Currently 5th year PhD student, Organizer “Public Humanities Working Group” 2015-17 and “Public Humanities History Slam” 2015-17

Sasha Sabherwal is a PhD student in American Studies and is pursuing the certificate in Women’s, Gender, and Sexuality Studies. She received her B.A. magna cum laude in Gender and Sexuality Studies, International Studies, and Political Science from the University of California, Irvine. She is interested in transnational feminism, postcolonial theory, critical ethnic studies, and the South Asian diaspora. Her research explores the nexus between gender, race, and religion and the ways these categories are produced globally.
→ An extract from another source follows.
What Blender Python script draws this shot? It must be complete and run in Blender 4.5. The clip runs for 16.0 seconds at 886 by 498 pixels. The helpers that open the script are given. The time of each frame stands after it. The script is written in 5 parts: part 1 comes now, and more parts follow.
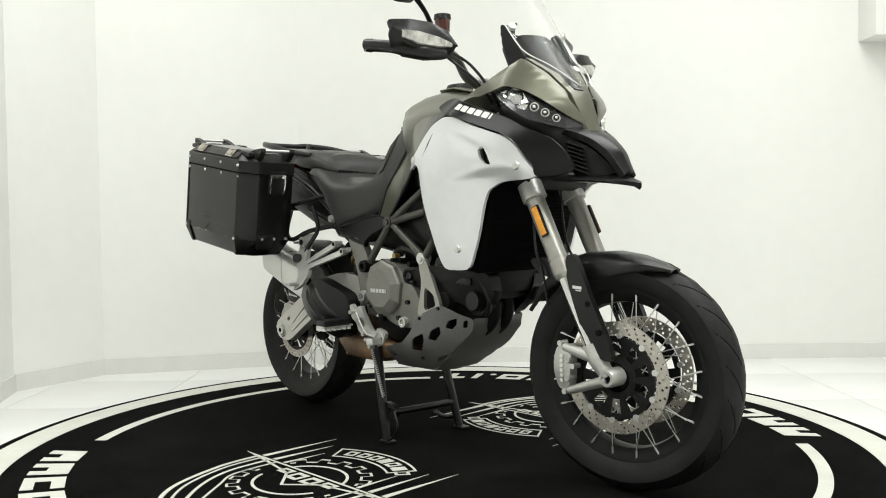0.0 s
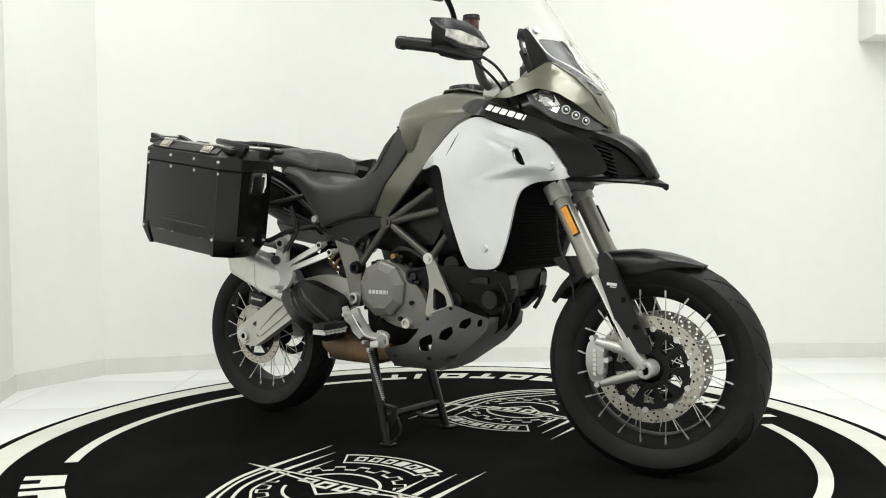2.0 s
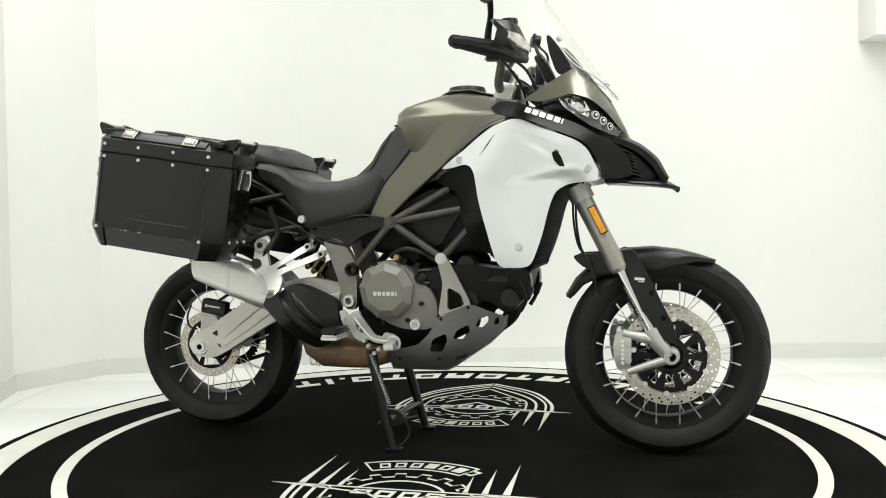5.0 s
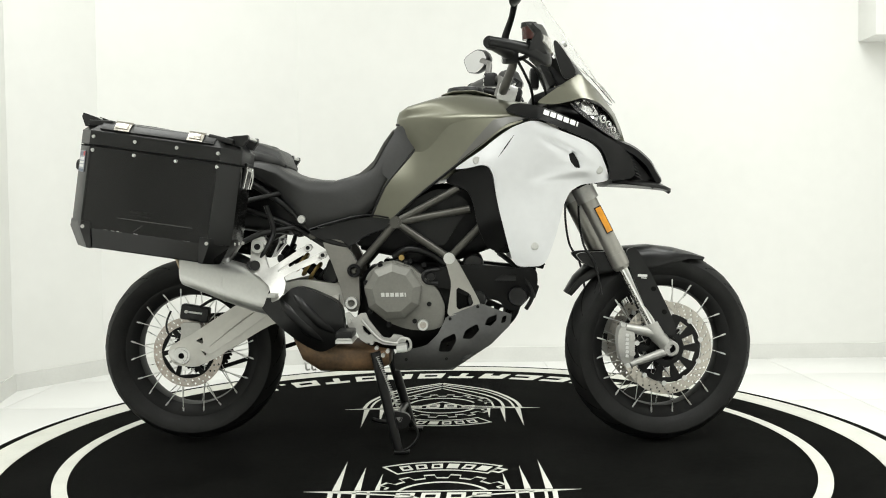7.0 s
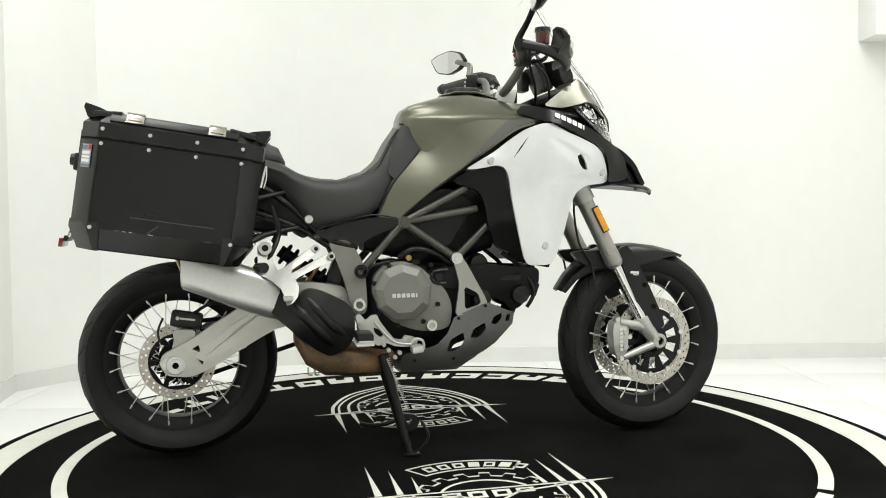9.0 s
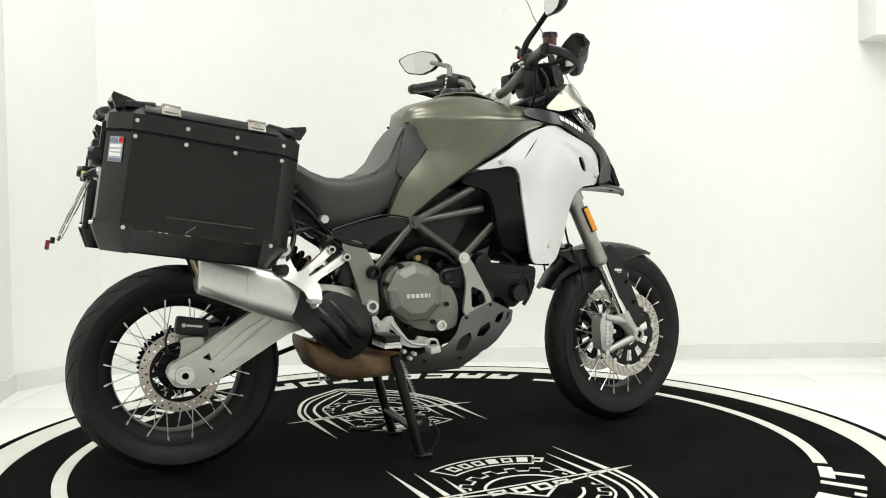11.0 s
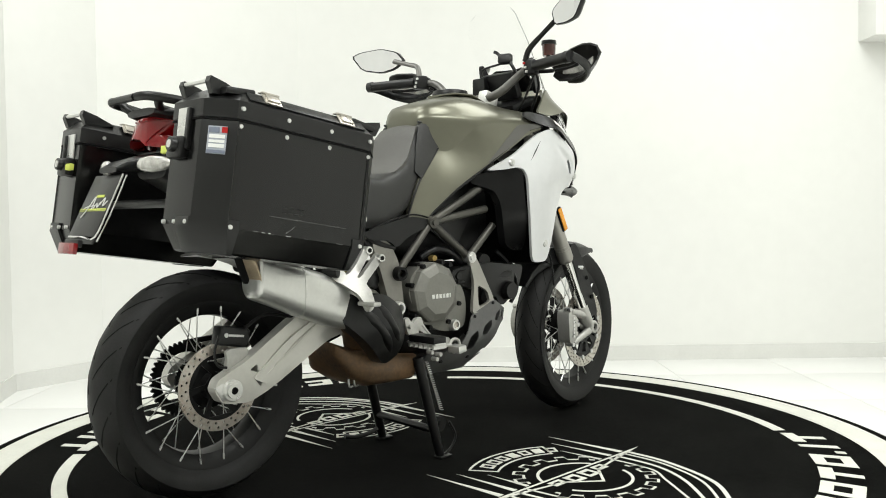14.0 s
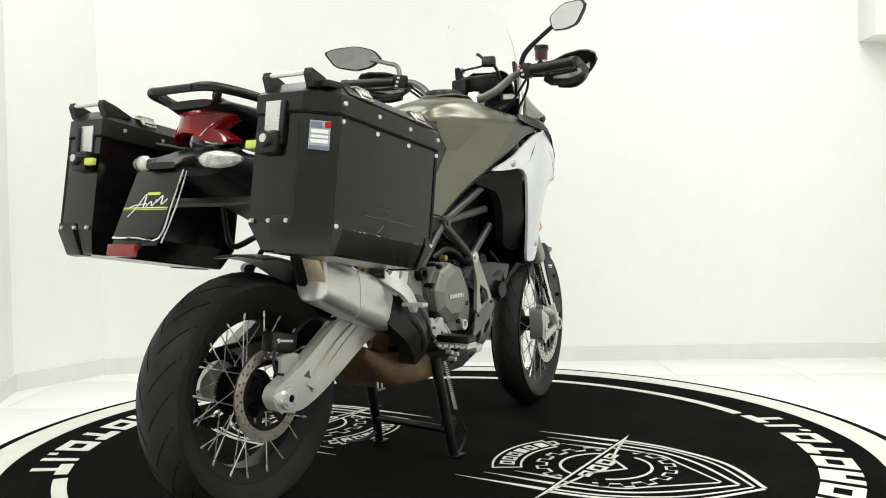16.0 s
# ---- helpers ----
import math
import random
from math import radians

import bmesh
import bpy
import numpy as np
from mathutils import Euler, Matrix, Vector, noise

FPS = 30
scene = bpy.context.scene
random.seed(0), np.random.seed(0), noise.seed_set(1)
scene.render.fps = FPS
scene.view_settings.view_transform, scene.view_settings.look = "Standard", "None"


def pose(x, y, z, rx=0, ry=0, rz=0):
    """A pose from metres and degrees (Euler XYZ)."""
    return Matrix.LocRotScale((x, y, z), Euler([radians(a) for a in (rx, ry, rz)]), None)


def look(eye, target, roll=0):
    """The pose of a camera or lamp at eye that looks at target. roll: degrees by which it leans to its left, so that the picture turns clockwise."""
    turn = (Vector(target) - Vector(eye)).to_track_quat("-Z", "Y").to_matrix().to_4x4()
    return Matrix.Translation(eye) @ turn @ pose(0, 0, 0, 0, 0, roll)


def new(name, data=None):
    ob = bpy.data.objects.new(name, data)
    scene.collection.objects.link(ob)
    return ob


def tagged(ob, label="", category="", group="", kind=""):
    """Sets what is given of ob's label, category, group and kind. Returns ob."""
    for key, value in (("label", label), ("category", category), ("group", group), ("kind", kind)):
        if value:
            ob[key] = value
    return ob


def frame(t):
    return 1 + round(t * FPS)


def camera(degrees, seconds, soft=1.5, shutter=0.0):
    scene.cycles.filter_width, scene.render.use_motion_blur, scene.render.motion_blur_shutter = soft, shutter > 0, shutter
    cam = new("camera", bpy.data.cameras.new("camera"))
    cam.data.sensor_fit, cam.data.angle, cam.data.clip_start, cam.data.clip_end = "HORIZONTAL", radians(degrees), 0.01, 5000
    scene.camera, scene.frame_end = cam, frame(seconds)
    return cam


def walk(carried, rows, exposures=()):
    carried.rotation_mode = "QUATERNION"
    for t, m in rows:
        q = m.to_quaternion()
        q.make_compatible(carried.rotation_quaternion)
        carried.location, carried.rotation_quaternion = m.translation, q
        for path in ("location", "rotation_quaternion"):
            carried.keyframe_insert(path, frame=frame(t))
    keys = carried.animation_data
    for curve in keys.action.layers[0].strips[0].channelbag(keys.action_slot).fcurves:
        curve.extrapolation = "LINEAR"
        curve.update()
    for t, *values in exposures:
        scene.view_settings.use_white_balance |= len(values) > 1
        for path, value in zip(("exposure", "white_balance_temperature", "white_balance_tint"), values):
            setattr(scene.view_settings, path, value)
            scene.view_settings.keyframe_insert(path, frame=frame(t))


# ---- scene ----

At Yale, she is the co-organizer of the Public Humanities working group. 

PhD Candidate

Jub Sankofa is an artist, mobile filmmaker, and healing justice organizer. He received his B.A in Africana Studies at the University of Cincinnati. jub then obtained a Master of Arts Degree in African American Studies from the University of California at Los Angeles (UCLA). While at UCLA, jub was a co-founding member of the Justice Work Group-a network of students, faculty, and community members working on issues related to incarceration, education, and reentry. His master’s thesis, “The Trap: Black Youth and the Carceral State in California, 1929-1939,” sheds light on the California Penal system’s role in restricting the labor and mobility of migrant youth in the Great Depression. Currently, Jub is completing a joint Ph.D in American Studies and African American Studies at Yale University with a Master of Arts concentration in Public Humanities, ie. Family Memory, Digital Humanities and Documentary Studies.  Jub’s Public Humanities project–a feature length animated documentary– Down by the River: The Story of Beloved Barb follows his journey of learning about his mother’s battle living with schizophrenia and bipolar. His dissertation project maps black migrations, labor, and mobility in the American West at the turn of the 20th Century up to World War II. through California prison and police records.  Publications include:Juvenile Corrections in the Era of Reform: A Meta-Synthesis of Qualitative Studies.